I certainly think every student should have algebraic experience and fluency in some sense, but we definitely need to reconsider the idea that working through systems of 3 linear inequalities is an essential component of a mathematical education.

It occurs to me more and more that programming and science are the best places to utilize and manipulate algebraic expression, so it should be reconsidered, how algebra should be learned and experienced by our students

Kate On Khan, Khan On PBL

Kate Nowak prefaces her #mtt2k contribution:

Before y’all get out your flamethrowers and head to the comments, I’d like to say a few things.

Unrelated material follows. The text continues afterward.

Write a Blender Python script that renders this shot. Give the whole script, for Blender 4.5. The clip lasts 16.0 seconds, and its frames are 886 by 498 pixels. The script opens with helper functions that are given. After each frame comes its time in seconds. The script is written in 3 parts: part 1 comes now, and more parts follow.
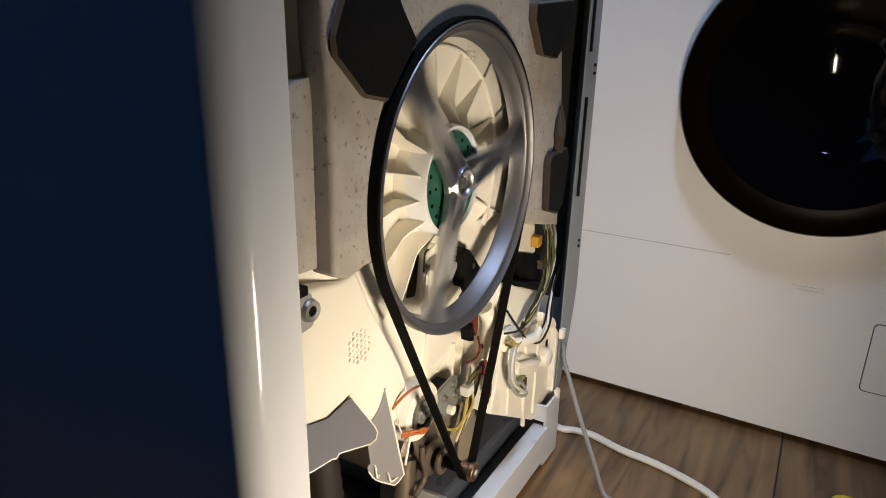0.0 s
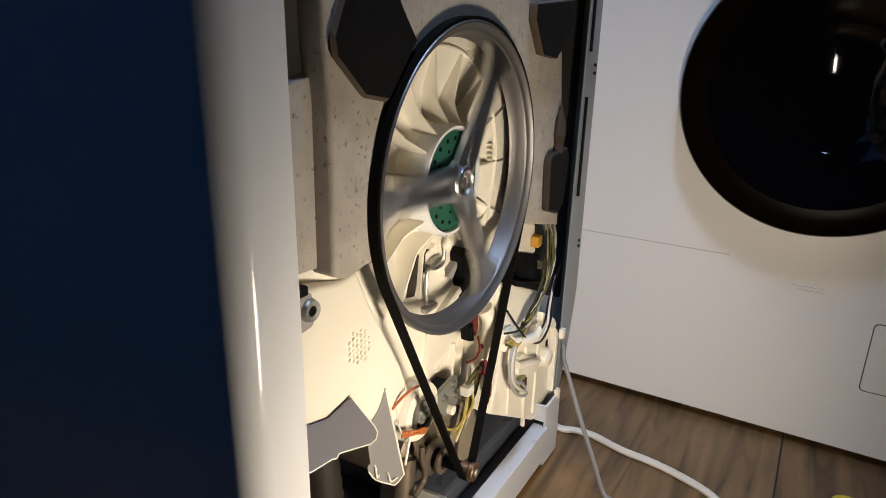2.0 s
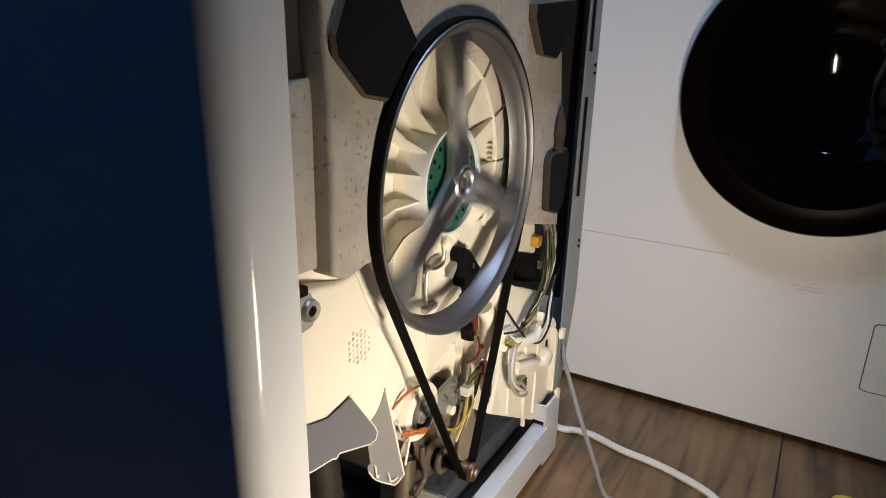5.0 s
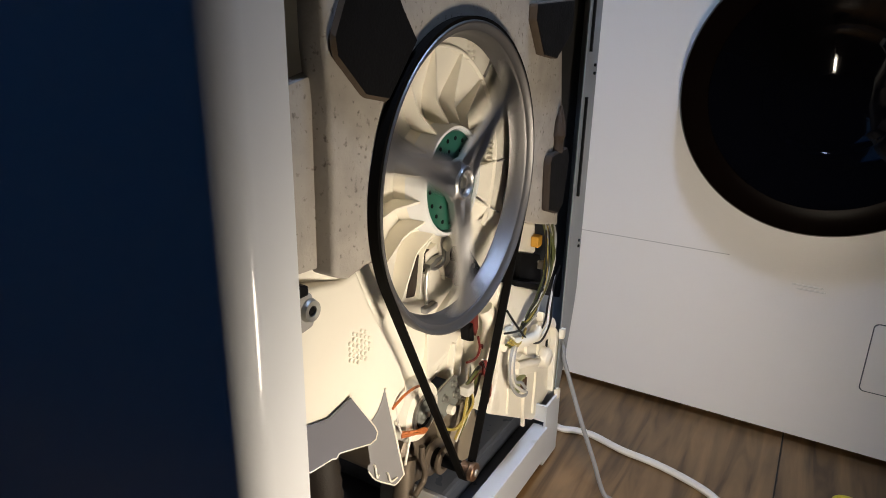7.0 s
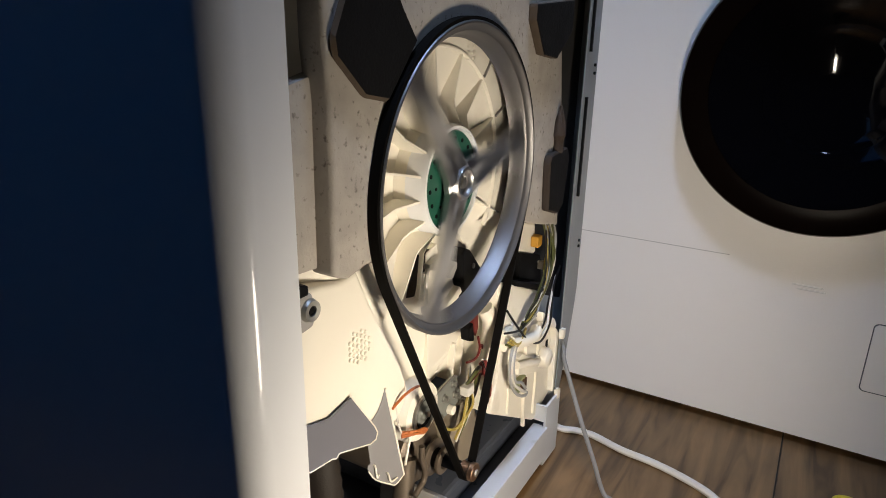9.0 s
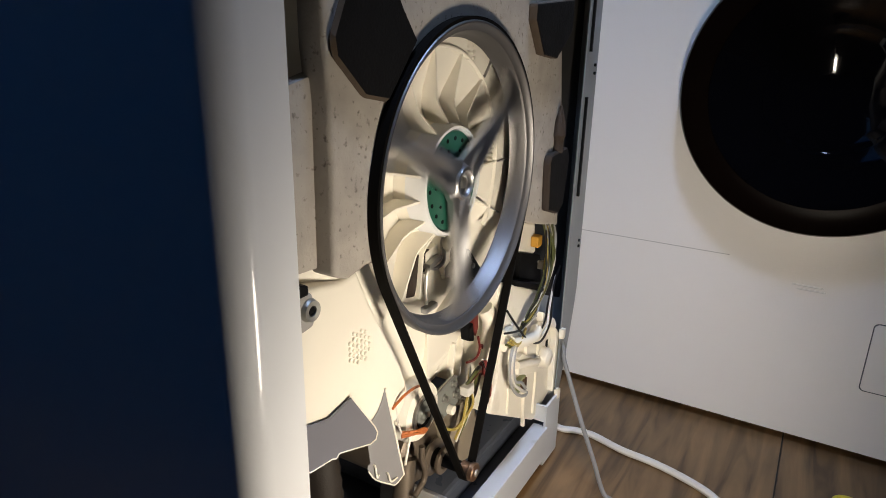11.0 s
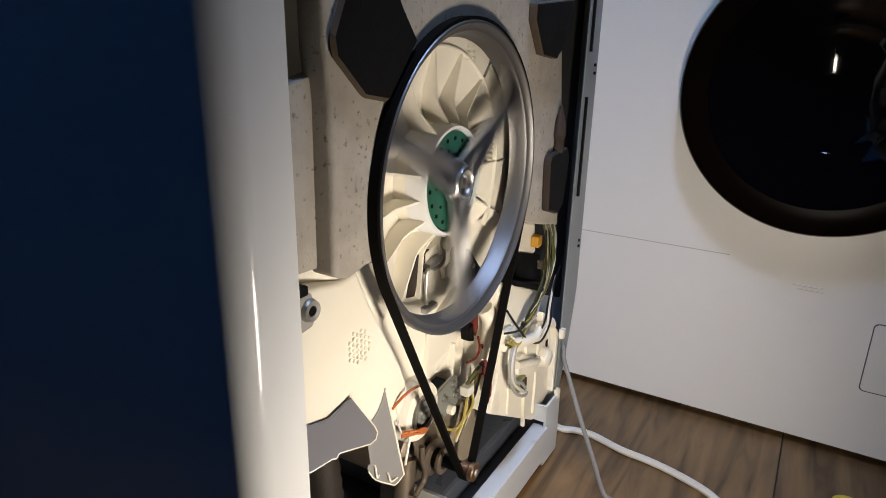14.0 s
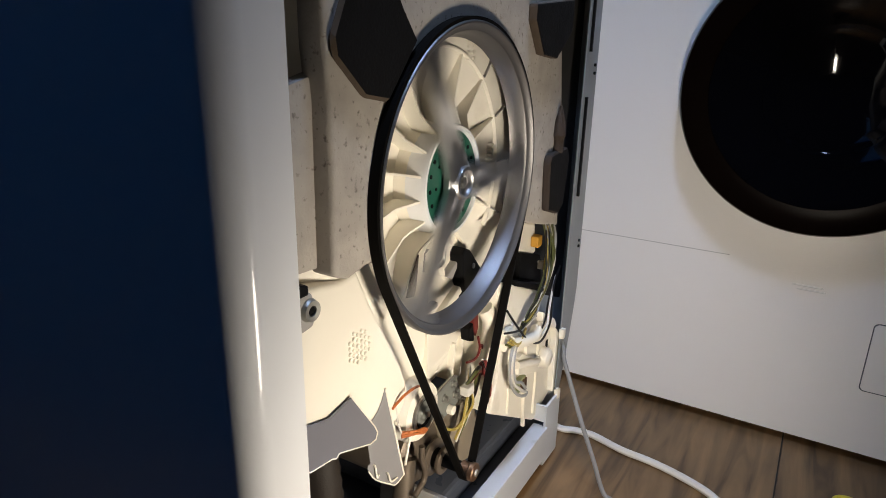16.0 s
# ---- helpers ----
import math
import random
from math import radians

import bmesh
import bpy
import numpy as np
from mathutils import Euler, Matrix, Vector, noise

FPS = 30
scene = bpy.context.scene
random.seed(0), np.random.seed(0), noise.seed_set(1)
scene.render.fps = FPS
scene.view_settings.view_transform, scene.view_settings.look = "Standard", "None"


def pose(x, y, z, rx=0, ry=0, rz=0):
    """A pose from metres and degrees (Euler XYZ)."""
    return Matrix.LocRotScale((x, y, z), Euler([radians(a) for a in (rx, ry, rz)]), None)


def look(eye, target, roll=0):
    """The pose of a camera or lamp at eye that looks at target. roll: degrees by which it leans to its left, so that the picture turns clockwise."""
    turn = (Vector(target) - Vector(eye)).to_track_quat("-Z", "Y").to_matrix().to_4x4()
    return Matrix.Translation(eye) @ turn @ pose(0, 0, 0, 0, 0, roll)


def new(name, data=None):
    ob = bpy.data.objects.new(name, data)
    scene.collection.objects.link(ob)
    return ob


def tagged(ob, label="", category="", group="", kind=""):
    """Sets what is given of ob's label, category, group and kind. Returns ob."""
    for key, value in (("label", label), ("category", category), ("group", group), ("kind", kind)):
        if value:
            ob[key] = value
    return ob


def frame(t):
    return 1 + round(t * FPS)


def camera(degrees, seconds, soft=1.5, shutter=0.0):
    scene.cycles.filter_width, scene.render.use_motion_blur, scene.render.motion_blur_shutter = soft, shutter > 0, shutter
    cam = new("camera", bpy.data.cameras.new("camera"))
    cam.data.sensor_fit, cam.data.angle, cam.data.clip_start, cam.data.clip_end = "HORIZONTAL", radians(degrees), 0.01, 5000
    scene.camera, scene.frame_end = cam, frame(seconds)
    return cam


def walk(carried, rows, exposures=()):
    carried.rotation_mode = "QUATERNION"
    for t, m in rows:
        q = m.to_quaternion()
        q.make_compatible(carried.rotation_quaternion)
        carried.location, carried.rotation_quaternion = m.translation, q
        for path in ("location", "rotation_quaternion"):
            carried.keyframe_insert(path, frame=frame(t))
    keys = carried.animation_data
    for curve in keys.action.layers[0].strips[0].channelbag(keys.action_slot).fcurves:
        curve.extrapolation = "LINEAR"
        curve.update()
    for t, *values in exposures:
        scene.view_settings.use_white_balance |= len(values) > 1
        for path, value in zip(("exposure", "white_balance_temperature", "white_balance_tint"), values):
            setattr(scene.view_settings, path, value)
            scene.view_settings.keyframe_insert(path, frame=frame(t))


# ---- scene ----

# camera: it stands still
cam = camera(69.0, 16.0, soft=0.95, shutter=0.8)
EYE = Vector((-0.3056, -0.2936, 0.6546))
AZ, TILT, ROLL = 0.5285, 0.3232, 1.27
AIM = EYE + Vector((math.cos(AZ) * math.cos(TILT), math.sin(AZ) * math.cos(TILT), -math.sin(TILT)))
walk(cam, [(0.0, look(EYE, AIM, ROLL)), (16.0, look(EYE, AIM, ROLL))], exposures=[(0.0, 0.0, 6450, 10), (6.5, 0.0, 6300, 10), (12.0, 0.0, 6080, 10), (16.0, 0.0, 6040, 10)])

# ---- light ----
world = bpy.data.worlds.new("world")
scene.world = world
world.use_nodes = True
wn = world.node_tree.nodes
sky = wn.new("ShaderNodeTexSky")
sky.sky_type, sky.sun_disc, sky.sun_elevation, sky.sun_rotation = "NISHITA", False, radians(4), radians(120)
world.node_tree.links.new(sky.outputs[0], wn["Background"].inputs[0])
wn["Background"].inputs[1].default_value = 0.06


def area_lamp(name, eye, target, sx, sy, watts, colour, spread=180):
    data = bpy.data.lights.new(name, "AREA")
    data.shape, data.size, data.size_y, data.energy, data.color = "RECTANGLE", sx, sy, watts, colour
    data.spread = radians(spread)
    ob = new(name, data)
    ob.matrix_world = look(eye, target)
    return ob


LAMP, LIT = Vector((0.030, -0.345, 0.300)), Vector((0.70, 0.06, 0.17))
area_lamp("work_light", LAMP, LIT, 0.03, 0.125, 2.95, (1.0, 0.85, 0.655))
area_lamp("ceiling_light", (0.16, -0.22, 2.33), (0.50, 0.16, 0.3), 0.22, 0.22, 4.0, (0.55, 0.70, 1.0), 50)
# dim blue fill for the side panel, from an added, unseen window
area_lamp("blue_fill", (-1.58, 0.95, 1.5), (0.0, 0.35, 0.8), 0.86, 0.96, 0.95, (0.04, 0.30, 1.0))


# ---- materials ----
def mat(name, colour, rough=0.5, metal=0.0, var=0.12, scale=30.0, bump=0.0, bscale=200.0, spec=0.5, coat=0.0, stain=None, stain_scale=6.0, stain_at=0.6):
    m = bpy.data.materials.new(name)
    m.use_nodes = True
    nt = m.node_tree
    n, l = nt.nodes, nt.links
    b = n["Principled BSDF"]
    b.inputs["Roughness"].default_value, b.inputs["Metallic"].default_value = rough, metal
    b.inputs["Specular IOR Level"].default_value, b.inputs["Coat Weight"].default_value = spec, coat
    tc = n.new("ShaderNodeTexCoord")
    no = n.new("ShaderNodeTexNoise")
    no.inputs["Scale"].default_value, no.inputs["Detail"].default_value = scale, 6
    l.new(tc.outputs["Object"], no.inputs["Vector"])
    mix = n.new("ShaderNodeMix")
    mix.data_type = "RGBA"
    lo = [max(0, c * (1 - var)) for c in colour]
    hi = [min(1, c * (1 + var)) for c in colour]
    mix.inputs["A"].default_value, mix.inputs["B"].default_value = (*lo, 1), (*hi, 1)
    l.new(no.outputs["Fac"], mix.inputs["Factor"])
    out = mix.outputs["Result"]
    if stain:
        n2 = n.new("ShaderNodeTexNoise")
        n2.inputs["Scale"].default_value, n2.inputs["Detail"].default_value = stain_scale, 8
        l.new(tc.outputs["Object"], n2.inputs["Vector"])
        ramp = n.new("ShaderNodeValToRGB")
        ramp.color_ramp.elements[0].position, ramp.color_ramp.elements[1].position = stain_at, stain_at + 0.12
        l.new(n2.outputs["Fac"], ramp.inputs["Fac"])
        m2 = n.new("ShaderNodeMix")
        m2.data_type = "RGBA"
        m2.inputs["B"].default_value = (*stain, 1)
        l.new(ramp.outputs["Color"], m2.inputs["Factor"])
        l.new(out, m2.inputs["A"])
        out = m2.outputs["Result"]
    l.new(out, b.inputs["Base Color"])
    rr = n.new("ShaderNodeMapRange")
    rr.inputs["To Min"].default_value, rr.inputs["To Max"].default_value = rough * 0.85, min(1, rough * 1.2)
    l.new(no.outputs["Fac"], rr.inputs["Value"])
    l.new(rr.outputs["Result"], b.inputs["Roughness"])
    if bump:
        n3 = n.new("ShaderNodeTexNoise")
        n3.inputs["Scale"].default_value, n3.inputs["Detail"].default_value = bscale, 4
        l.new(tc.outputs["Object"], n3.inputs["Vector"])
        bp = n.new("ShaderNodeBump")
        bp.inputs["Strength"].default_value, bp.inputs["Distance"].default_value = bump, 0.002
        l.new(n3.outputs["Fac"], bp.inputs["Height"])
        l.new(bp.outputs["Normal"], b.inputs["Normal"])
    return m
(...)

I’m neither vitriolic, panicked, nor bitter about Khan Academy. I think it’s a great resource and it’s an excellent place to see a demonstration of procedures. I send my own students to it during exam review time, and they report that it is helpful.

Where Khan and the Gates Foundation overextend their claims, though, is when they suggest that the Khan Academy can serve as standalone instruction in Mathematics. Enduring learning requires productive struggle and time to noodle out unfamiliar problems, posed by a teacher who knows what you’re ready for, and can provide expert scaffolding. Lecture-only instruction focused on mastering procedures is an impoverished substitute for doing Mathematics, and it doesn’t matter if that lecture is in person or in a video.

Well-put, all the way around.

For my part, I find it pretty difficult to talk with people about the uses and limitations of Khan Academy if either of the following conditions are true:

  1. that person believes teachers are frequently motivated by jealousy,
  2. that person’s own math education comprised ten years of lectures followed by procedures repeated ad nauseum.

Occasionally both conditions are true simultaneously and we’d be better off discussing less intractable issues than Khan Academy, like abortion or climate change.

BTW. As long as we’re here: Khan Academy frequently asserts itself as interested in more than lectures and procedures. Whenever a blogger points out that, “No, there’s not a whole lot of evidence for that,” a Khan Academy proponent named Jay Patel (who comments under various pseudonyms on this blog and others) will often link to this page in the Khan Academy customer portal, which cites as its project-based bonafides an activity called Simpsons Sunblocker. No problem there, except that Simpsons Sunblocker was developed by my team at Stanford – here’s the activity; have fun! – not Khan Academy, whose representatives tried to convince us we should do the activity only after the students watched a lecture about proportions and practiced those procedures. (Playing a game of basketball only after shooting hours of foul shots, essentially.)

I don’t care about credit. As I say at the end of this comment, I would love for Khan Academy’s deed to match its word on project-based or problem-based or anything-other-than-lecture-and-procedure-based learning, but I haven’t seen it.